Data entries —
((

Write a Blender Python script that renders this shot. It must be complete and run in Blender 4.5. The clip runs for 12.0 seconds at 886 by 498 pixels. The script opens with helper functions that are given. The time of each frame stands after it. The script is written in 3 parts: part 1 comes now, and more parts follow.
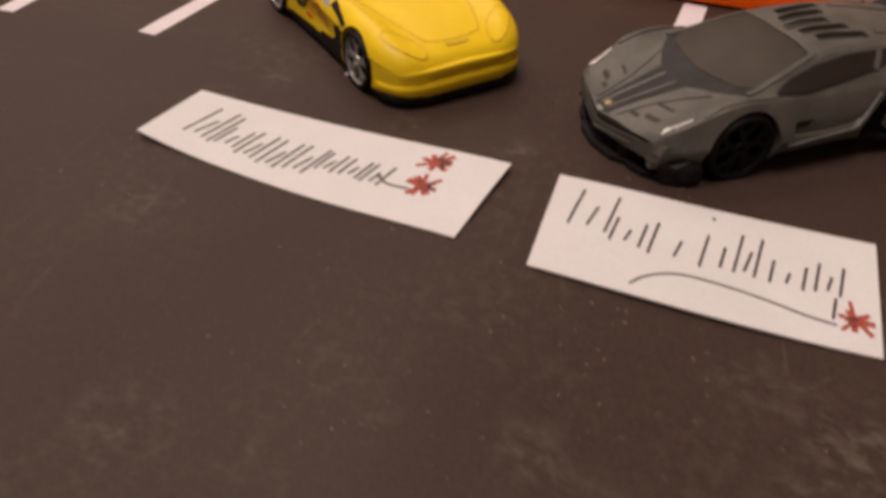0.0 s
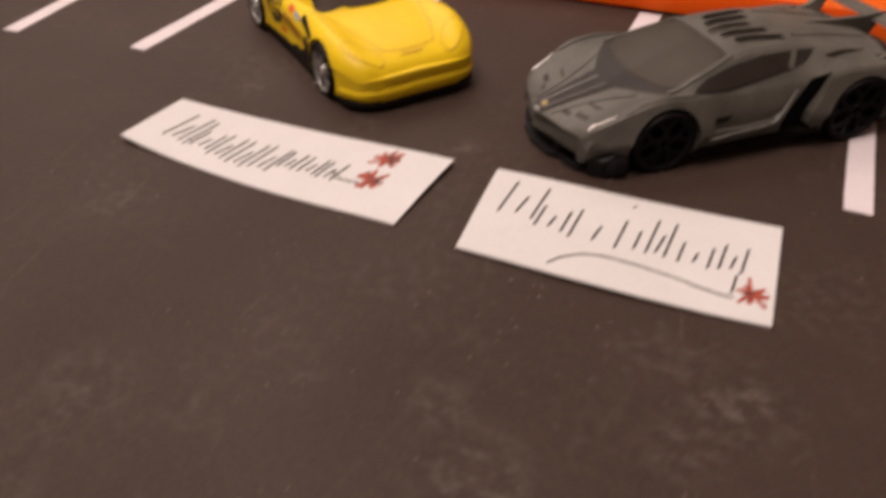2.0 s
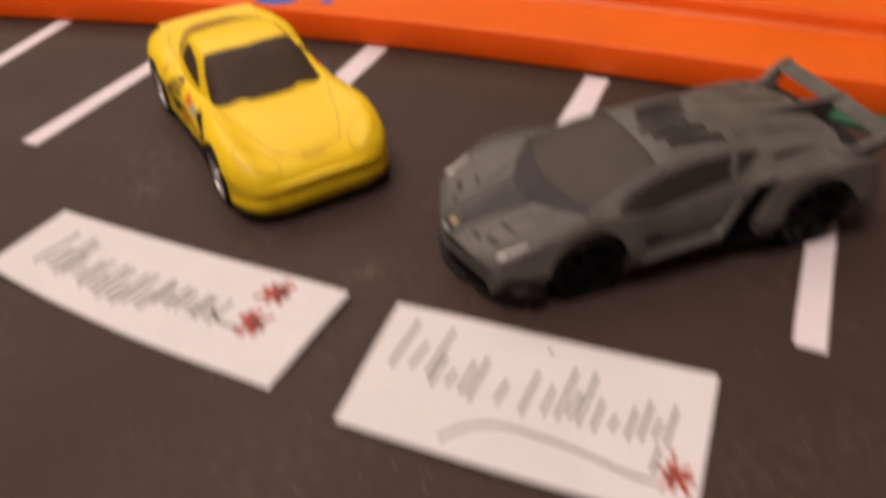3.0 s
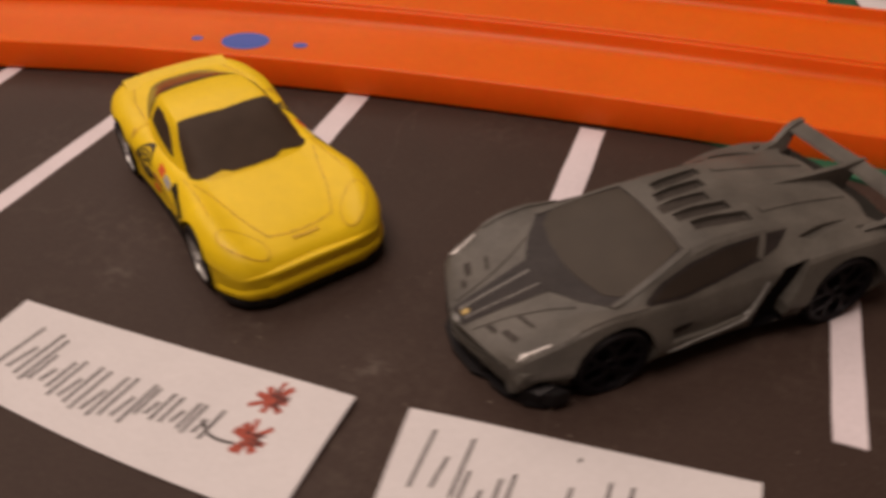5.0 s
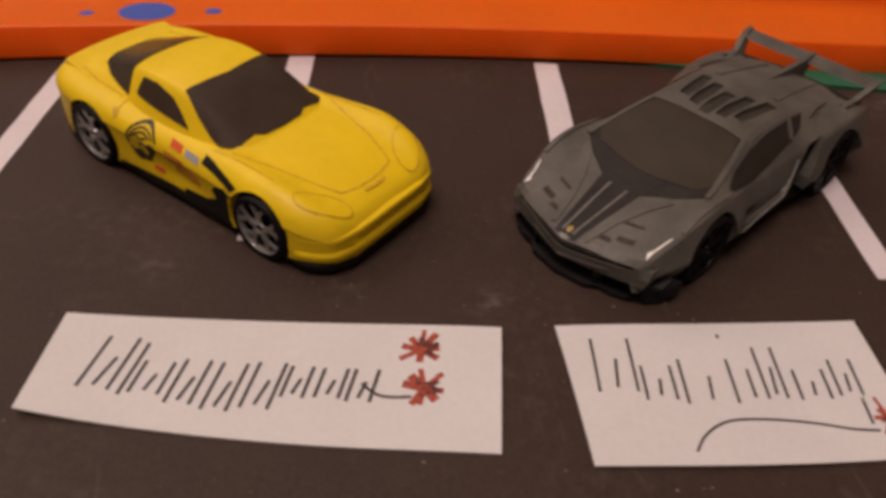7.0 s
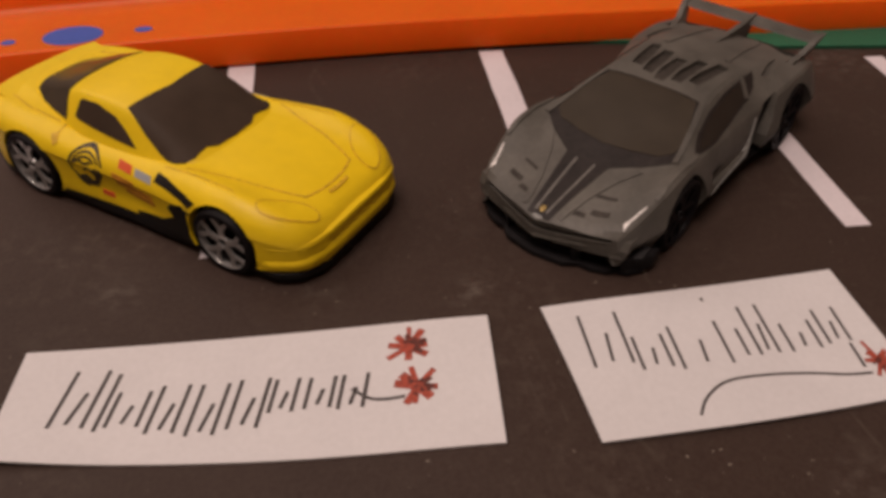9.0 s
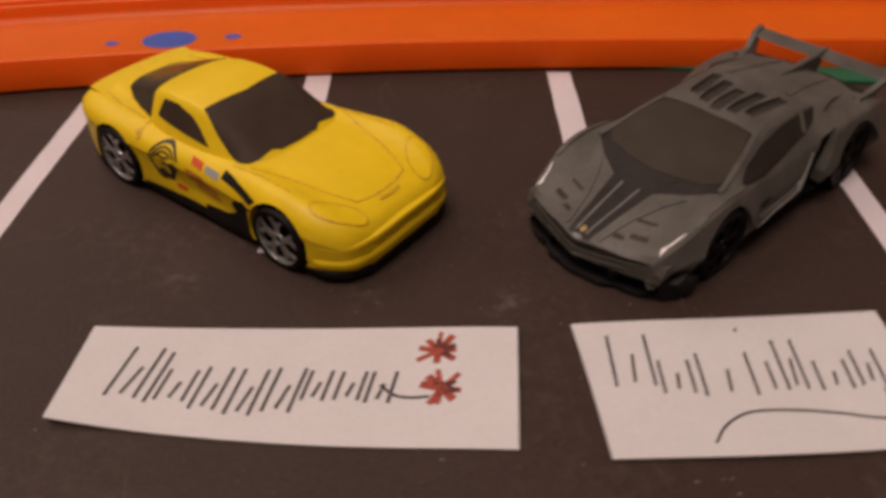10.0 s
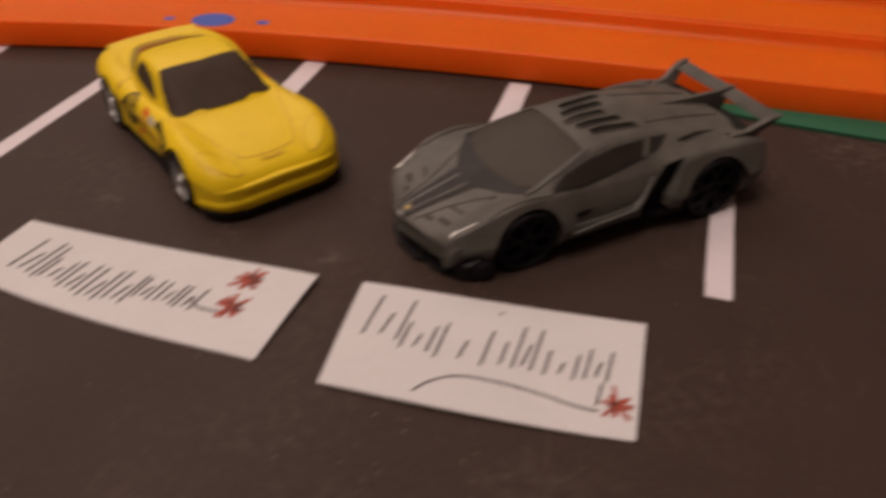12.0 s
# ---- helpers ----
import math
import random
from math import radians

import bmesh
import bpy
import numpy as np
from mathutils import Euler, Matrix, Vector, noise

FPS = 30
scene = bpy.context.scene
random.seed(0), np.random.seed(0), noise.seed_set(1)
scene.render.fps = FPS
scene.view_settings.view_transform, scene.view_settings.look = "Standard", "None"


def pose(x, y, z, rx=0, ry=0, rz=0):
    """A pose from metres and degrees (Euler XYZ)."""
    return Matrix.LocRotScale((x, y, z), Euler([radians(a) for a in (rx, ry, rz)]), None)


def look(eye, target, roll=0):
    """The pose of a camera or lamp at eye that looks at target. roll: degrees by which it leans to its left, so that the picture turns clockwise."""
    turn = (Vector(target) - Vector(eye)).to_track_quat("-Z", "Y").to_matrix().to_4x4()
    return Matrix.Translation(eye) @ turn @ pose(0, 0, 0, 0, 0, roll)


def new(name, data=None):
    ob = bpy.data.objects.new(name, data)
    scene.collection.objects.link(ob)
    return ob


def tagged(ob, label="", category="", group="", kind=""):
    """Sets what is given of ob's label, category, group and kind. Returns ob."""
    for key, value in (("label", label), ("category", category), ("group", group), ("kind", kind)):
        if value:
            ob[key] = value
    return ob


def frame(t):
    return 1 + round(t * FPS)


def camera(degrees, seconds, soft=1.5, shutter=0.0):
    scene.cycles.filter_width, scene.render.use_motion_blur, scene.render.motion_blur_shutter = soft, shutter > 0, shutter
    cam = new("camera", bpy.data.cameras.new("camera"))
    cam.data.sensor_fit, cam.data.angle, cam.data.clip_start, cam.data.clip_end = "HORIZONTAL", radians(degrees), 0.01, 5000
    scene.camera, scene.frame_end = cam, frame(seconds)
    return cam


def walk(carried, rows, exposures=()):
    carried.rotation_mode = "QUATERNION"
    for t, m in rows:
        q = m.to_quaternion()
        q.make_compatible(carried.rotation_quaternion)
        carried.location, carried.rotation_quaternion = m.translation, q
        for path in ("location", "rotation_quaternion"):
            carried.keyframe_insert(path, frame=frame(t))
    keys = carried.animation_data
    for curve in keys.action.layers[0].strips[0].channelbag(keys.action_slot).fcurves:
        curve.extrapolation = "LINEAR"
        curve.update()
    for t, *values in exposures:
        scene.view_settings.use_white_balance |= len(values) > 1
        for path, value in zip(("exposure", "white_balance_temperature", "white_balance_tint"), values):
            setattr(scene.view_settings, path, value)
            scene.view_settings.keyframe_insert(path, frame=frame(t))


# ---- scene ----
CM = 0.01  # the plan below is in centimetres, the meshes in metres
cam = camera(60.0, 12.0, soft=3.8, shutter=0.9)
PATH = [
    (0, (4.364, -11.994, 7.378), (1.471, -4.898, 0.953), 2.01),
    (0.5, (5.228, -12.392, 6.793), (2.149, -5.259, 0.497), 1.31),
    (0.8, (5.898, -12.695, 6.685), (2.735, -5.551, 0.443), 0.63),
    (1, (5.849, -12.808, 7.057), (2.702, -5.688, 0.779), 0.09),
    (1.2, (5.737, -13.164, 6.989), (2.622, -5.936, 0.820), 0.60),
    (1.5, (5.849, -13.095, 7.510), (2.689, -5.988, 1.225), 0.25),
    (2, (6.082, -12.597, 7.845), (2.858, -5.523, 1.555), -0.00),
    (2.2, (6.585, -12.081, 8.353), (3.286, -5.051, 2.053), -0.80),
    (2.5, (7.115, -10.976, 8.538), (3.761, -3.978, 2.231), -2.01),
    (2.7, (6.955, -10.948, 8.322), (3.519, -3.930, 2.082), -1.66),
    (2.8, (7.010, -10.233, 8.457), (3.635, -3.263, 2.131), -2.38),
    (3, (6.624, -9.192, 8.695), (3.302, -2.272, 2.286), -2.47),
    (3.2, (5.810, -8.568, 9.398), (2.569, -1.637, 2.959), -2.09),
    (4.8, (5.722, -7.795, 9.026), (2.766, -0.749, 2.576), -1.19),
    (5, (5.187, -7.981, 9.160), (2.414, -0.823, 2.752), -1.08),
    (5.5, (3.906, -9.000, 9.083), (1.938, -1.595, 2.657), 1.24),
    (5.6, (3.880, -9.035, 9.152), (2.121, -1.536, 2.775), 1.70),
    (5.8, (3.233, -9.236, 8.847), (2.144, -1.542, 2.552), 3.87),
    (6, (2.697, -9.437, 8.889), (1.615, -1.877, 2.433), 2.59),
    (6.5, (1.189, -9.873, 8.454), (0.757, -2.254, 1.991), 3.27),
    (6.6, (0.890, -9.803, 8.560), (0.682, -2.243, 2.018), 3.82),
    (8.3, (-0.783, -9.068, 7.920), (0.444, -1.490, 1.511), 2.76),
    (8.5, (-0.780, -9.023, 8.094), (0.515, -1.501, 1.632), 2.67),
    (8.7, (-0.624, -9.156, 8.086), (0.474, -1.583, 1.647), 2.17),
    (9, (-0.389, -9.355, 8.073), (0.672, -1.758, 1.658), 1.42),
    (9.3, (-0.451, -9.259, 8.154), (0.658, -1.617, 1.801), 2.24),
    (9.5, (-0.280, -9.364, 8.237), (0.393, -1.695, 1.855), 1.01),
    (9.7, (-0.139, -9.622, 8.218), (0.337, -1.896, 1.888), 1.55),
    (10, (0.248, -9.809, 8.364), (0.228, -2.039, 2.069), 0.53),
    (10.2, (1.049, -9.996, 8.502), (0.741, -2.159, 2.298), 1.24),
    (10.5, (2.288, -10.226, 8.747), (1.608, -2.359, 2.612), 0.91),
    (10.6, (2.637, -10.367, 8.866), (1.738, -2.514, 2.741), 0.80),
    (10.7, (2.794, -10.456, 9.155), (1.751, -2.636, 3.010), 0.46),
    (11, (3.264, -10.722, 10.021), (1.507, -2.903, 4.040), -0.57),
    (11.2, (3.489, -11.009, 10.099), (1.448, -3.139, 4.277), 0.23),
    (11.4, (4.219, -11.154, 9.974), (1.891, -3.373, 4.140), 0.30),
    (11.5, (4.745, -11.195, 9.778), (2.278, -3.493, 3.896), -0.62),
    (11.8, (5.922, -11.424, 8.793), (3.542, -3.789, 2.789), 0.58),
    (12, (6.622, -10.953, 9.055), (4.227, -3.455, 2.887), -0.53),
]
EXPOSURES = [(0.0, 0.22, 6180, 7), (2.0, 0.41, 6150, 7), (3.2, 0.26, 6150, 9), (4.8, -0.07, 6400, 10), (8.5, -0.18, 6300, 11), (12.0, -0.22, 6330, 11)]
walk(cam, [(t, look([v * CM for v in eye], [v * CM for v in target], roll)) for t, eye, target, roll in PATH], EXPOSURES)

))
((

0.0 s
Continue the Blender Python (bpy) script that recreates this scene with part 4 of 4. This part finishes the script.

))

Required work —
Gather from the data above every line with the string "values".

Complete answer —
    for t, *values in exposures:
        scene.view_settings.use_white_balance |= len(values) > 1
        for path, value in zip(("exposure", "white_balance_temperature", "white_balance_tint"), values):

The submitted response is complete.